- [Goal of the exercise] Quote all of the data below exactly, please.

- [Data extract]
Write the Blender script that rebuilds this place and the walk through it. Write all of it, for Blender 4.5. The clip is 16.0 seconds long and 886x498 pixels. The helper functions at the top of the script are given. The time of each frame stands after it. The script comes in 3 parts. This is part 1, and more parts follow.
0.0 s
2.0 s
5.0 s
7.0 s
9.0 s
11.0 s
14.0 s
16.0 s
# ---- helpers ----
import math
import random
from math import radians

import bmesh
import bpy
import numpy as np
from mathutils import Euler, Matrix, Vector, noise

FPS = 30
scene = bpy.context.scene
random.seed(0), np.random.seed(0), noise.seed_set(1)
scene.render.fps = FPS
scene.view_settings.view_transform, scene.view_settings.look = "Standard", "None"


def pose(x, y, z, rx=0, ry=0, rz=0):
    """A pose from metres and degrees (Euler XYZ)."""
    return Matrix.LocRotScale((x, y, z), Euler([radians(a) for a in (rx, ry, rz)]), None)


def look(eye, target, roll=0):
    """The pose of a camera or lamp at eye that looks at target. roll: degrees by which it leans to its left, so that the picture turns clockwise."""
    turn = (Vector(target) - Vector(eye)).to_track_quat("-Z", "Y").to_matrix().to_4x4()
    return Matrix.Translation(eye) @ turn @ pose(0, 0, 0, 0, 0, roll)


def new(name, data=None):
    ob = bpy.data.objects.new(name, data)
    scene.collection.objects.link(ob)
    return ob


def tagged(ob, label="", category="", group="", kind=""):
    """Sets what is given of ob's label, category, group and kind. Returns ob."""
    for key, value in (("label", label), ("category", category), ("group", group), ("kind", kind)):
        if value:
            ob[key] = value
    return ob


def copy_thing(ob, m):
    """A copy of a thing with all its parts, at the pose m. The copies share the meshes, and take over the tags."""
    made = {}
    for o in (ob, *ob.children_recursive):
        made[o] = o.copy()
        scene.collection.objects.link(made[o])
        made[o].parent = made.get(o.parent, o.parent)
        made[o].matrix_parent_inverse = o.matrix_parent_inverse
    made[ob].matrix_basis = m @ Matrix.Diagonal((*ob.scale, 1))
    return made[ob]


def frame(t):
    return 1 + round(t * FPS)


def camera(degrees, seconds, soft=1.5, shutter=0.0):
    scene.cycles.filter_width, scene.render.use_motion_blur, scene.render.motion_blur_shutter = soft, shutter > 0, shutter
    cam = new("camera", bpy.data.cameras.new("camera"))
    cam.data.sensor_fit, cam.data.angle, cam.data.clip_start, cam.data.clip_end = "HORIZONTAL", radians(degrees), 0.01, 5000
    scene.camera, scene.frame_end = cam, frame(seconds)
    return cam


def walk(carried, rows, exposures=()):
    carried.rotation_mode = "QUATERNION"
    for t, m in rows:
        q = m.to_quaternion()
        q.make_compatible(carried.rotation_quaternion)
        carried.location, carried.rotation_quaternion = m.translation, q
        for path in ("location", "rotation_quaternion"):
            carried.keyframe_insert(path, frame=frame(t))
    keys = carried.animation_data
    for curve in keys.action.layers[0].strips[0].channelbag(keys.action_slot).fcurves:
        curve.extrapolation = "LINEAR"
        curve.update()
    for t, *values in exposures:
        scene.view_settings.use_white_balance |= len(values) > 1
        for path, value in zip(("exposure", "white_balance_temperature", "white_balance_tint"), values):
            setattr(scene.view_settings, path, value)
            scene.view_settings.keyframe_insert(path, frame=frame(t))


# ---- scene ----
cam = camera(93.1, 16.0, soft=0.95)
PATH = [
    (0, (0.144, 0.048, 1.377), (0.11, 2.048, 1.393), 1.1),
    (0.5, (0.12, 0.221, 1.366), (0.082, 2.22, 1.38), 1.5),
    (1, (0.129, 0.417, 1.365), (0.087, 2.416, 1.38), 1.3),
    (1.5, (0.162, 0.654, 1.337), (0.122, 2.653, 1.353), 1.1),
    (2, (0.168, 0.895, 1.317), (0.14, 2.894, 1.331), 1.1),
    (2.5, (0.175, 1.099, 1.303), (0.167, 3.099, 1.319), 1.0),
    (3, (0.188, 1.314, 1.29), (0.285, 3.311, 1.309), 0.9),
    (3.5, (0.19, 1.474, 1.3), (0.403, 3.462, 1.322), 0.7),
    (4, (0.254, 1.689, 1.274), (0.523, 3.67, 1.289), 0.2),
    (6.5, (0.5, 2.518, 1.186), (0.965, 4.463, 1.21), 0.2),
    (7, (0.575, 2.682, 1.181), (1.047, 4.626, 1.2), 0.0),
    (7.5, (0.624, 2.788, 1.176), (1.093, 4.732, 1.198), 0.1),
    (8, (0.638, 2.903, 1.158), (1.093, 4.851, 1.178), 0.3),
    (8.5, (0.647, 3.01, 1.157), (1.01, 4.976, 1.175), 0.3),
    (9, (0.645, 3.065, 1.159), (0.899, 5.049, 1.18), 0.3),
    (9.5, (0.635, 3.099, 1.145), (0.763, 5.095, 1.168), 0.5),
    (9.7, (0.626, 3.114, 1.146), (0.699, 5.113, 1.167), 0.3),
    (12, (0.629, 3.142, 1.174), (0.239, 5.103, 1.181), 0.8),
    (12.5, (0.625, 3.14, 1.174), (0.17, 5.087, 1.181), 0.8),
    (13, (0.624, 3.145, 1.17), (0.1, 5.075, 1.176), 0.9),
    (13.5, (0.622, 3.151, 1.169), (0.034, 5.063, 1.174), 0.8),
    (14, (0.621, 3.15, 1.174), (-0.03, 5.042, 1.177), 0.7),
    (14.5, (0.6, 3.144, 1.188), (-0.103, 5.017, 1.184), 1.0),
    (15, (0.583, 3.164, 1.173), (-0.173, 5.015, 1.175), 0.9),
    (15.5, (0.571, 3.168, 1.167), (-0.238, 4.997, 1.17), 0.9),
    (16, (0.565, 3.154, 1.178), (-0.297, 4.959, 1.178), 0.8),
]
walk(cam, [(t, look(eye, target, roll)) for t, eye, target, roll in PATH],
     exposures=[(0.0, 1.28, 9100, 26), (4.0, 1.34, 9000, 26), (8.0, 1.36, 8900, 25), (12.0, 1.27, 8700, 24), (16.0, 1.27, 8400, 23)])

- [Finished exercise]
Write the Blender script that rebuilds this place and the walk through it. Write all of it, for Blender 4.5. The clip is 16.0 seconds long and 886x498 pixels. The helper functions at the top of the script are given. The time of each frame stands after it. The script comes in 3 parts. This is part 1, and more parts follow.
0.0 s
2.0 s
5.0 s
7.0 s
9.0 s
11.0 s
14.0 s
16.0 s
# ---- helpers ----
import math
import random
from math import radians

import bmesh
import bpy
import numpy as np
from mathutils import Euler, Matrix, Vector, noise

FPS = 30
scene = bpy.context.scene
random.seed(0), np.random.seed(0), noise.seed_set(1)
scene.render.fps = FPS
scene.view_settings.view_transform, scene.view_settings.look = "Standard", "None"


def pose(x, y, z, rx=0, ry=0, rz=0):
    """A pose from metres and degrees (Euler XYZ)."""
    return Matrix.LocRotScale((x, y, z), Euler([radians(a) for a in (rx, ry, rz)]), None)


def look(eye, target, roll=0):
    """The pose of a camera or lamp at eye that looks at target. roll: degrees by which it leans to its left, so that the picture turns clockwise."""
    turn = (Vector(target) - Vector(eye)).to_track_quat("-Z", "Y").to_matrix().to_4x4()
    return Matrix.Translation(eye) @ turn @ pose(0, 0, 0, 0, 0, roll)


def new(name, data=None):
    ob = bpy.data.objects.new(name, data)
    scene.collection.objects.link(ob)
    return ob


def tagged(ob, label="", category="", group="", kind=""):
    """Sets what is given of ob's label, category, group and kind. Returns ob."""
    for key, value in (("label", label), ("category", category), ("group", group), ("kind", kind)):
        if value:
            ob[key] = value
    return ob


def copy_thing(ob, m):
    """A copy of a thing with all its parts, at the pose m. The copies share the meshes, and take over the tags."""
    made = {}
    for o in (ob, *ob.children_recursive):
        made[o] = o.copy()
        scene.collection.objects.link(made[o])
        made[o].parent = made.get(o.parent, o.parent)
        made[o].matrix_parent_inverse = o.matrix_parent_inverse
    made[ob].matrix_basis = m @ Matrix.Diagonal((*ob.scale, 1))
    return made[ob]


def frame(t):
    return 1 + round(t * FPS)


def camera(degrees, seconds, soft=1.5, shutter=0.0):
    scene.cycles.filter_width, scene.render.use_motion_blur, scene.render.motion_blur_shutter = soft, shutter > 0, shutter
    cam = new("camera", bpy.data.cameras.new("camera"))
    cam.data.sensor_fit, cam.data.angle, cam.data.clip_start, cam.data.clip_end = "HORIZONTAL", radians(degrees), 0.01, 5000
    scene.camera, scene.frame_end = cam, frame(seconds)
    return cam


def walk(carried, rows, exposures=()):
    carried.rotation_mode = "QUATERNION"
    for t, m in rows:
        q = m.to_quaternion()
        q.make_compatible(carried.rotation_quaternion)
        carried.location, carried.rotation_quaternion = m.translation, q
        for path in ("location", "rotation_quaternion"):
            carried.keyframe_insert(path, frame=frame(t))
    keys = carried.animation_data
    for curve in keys.action.layers[0].strips[0].channelbag(keys.action_slot).fcurves:
        curve.extrapolation = "LINEAR"
        curve.update()
    for t, *values in exposures:
        scene.view_settings.use_white_balance |= len(values) > 1
        for path, value in zip(("exposure", "white_balance_temperature", "white_balance_tint"), values):
            setattr(scene.view_settings, path, value)
            scene.view_settings.keyframe_insert(path, frame=frame(t))


# ---- scene ----
cam = camera(93.1, 16.0, soft=0.95)
PATH = [
    (0, (0.144, 0.048, 1.377), (0.11, 2.048, 1.393), 1.1),
    (0.5, (0.12, 0.221, 1.366), (0.082, 2.22, 1.38), 1.5),
    (1, (0.129, 0.417, 1.365), (0.087, 2.416, 1.38), 1.3),
    (1.5, (0.162, 0.654, 1.337), (0.122, 2.653, 1.353), 1.1),
    (2, (0.168, 0.895, 1.317), (0.14, 2.894, 1.331), 1.1),
    (2.5, (0.175, 1.099, 1.303), (0.167, 3.099, 1.319), 1.0),
    (3, (0.188, 1.314, 1.29), (0.285, 3.311, 1.309), 0.9),
    (3.5, (0.19, 1.474, 1.3), (0.403, 3.462, 1.322), 0.7),
    (4, (0.254, 1.689, 1.274), (0.523, 3.67, 1.289), 0.2),
    (6.5, (0.5, 2.518, 1.186), (0.965, 4.463, 1.21), 0.2),
    (7, (0.575, 2.682, 1.181), (1.047, 4.626, 1.2), 0.0),
    (7.5, (0.624, 2.788, 1.176), (1.093, 4.732, 1.198), 0.1),
    (8, (0.638, 2.903, 1.158), (1.093, 4.851, 1.178), 0.3),
    (8.5, (0.647, 3.01, 1.157), (1.01, 4.976, 1.175), 0.3),
    (9, (0.645, 3.065, 1.159), (0.899, 5.049, 1.18), 0.3),
    (9.5, (0.635, 3.099, 1.145), (0.763, 5.095, 1.168), 0.5),
    (9.7, (0.626, 3.114, 1.146), (0.699, 5.113, 1.167), 0.3),
    (12, (0.629, 3.142, 1.174), (0.239, 5.103, 1.181), 0.8),
    (12.5, (0.625, 3.14, 1.174), (0.17, 5.087, 1.181), 0.8),
    (13, (0.624, 3.145, 1.17), (0.1, 5.075, 1.176), 0.9),
    (13.5, (0.622, 3.151, 1.169), (0.034, 5.063, 1.174), 0.8),
    (14, (0.621, 3.15, 1.174), (-0.03, 5.042, 1.177), 0.7),
    (14.5, (0.6, 3.144, 1.188), (-0.103, 5.017, 1.184), 1.0),
    (15, (0.583, 3.164, 1.173), (-0.173, 5.015, 1.175), 0.9),
    (15.5, (0.571, 3.168, 1.167), (-0.238, 4.997, 1.17), 0.9),
    (16, (0.565, 3.154, 1.178), (-0.297, 4.959, 1.178), 0.8),
]
walk(cam, [(t, look(eye, target, roll)) for t, eye, target, roll in PATH],
     exposures=[(0.0, 1.28, 9100, 26), (4.0, 1.34, 9000, 26), (8.0, 1.36, 8900, 25), (12.0, 1.27, 8700, 24), (16.0, 1.27, 8400, 23)])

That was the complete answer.